Este pesadelo ornitológico aconteceu, de fato. O livro “The Feather Thief” conta em detalhes a história real do roubo de quase 300 exemplares de aves do Museu de História Natural de Tring (Inglaterra) em 2009.
As investigações foram lentas, mas cerca de um ano depois a polícia apreendeu 174 aves taxidermizadas no apartamento de um jovem músico americano chamado Edwin Rist. Ele confessou o crime na hora. O motivo? Ele queria usar as penas para fazer iscas para uma modalidade de pesca tradicional, chamada “fly-fishing“. Aqui no Brasil esta modalidade também é conhecida como “pesca com mosca”.
Até aqui não contei muitos spoilers, pois a história do roubo é verídica e está bem documentada em vários jornais. Mas o autor do livro, o americano Kirk Wallace Johnson (que apesar do nome não é parente do famoso Wallace), vai muito além do crime e explora o submundo dos aficionados por fly-fishing. Melhor dizendo, o submundo dos apaixonados pela produção artesanal das iscas para fly-fishing. Sim, há uma distinção, pois segundo Kirk muitos destes artesãos (chamados “fly-tiers“) nunca chegaram a pescar. Para a maioria deles o interesse está na arte de confeccionar as iscas, utilizando técnicas inventadas por ingleses na Era Vitoriana.
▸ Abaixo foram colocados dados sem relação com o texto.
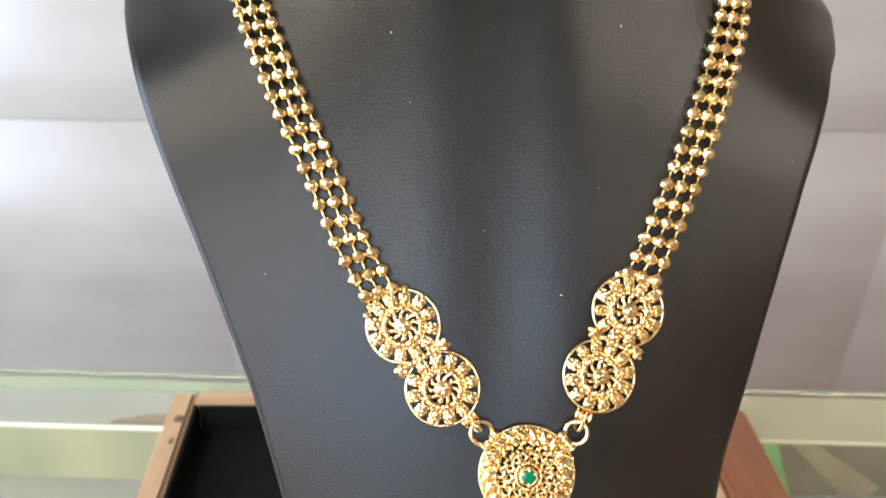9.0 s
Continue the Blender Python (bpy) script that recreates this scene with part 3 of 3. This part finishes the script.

A produção de uma única isca pode demandar penas de aves raras de vários continentes. Não é a toa que o hobby movimenta muita grana e alguns fly-tiers acabam infringindo leis de proteção à fauna silvestre em seus países, assim como a Convenção sobre o Comércio Internacional das Espécies da Flora e Fauna Selvagens Ameaçadas de Extinção (CITES).
O livro me surpreendeu demais, tanto pelo conteúdo como pela forma como foi escrito. Kirk vai contanto como se interessou pelo assunto e como realizou suas investigações aos longo de vários anos, em um texto bastante envolvente. Entre os muitos entrevistados está o próprio criminoso, Edwin Rist. Mas o nome que mais chamou minha atenção foi o do ornitólogo Richard O. Prum. Tive o prazer de assistir uma palestra dele durante o Avistar 2018, quando ele veio divulgar seu livro “The Evolution of Beauty” aqui no Brasil.
Richard e os curadores do museu de Tring ajudaram o autor a entender a importância de manter coleções ornitológicas em museus. Disponíveis para pesquisadores de todo o mundo, estas antigas peles de aves guardam informações para perguntas que ainda nem foram feitas. Seu valor é inestimável, pois são insubstituíveis. Esta é uma mensagem muito importante do livro.
O roubo também havia inquietado Richard, que estava pesquisando o caso por conta própria. Algumas das informações garimpadas pelo ornitólogo foram essenciais para que Kirk chegasse mais perto de desvendar o mistério. Afinal, se 299 exemplares haviam sido roubados e 174 recuperados, onde estariam os outros?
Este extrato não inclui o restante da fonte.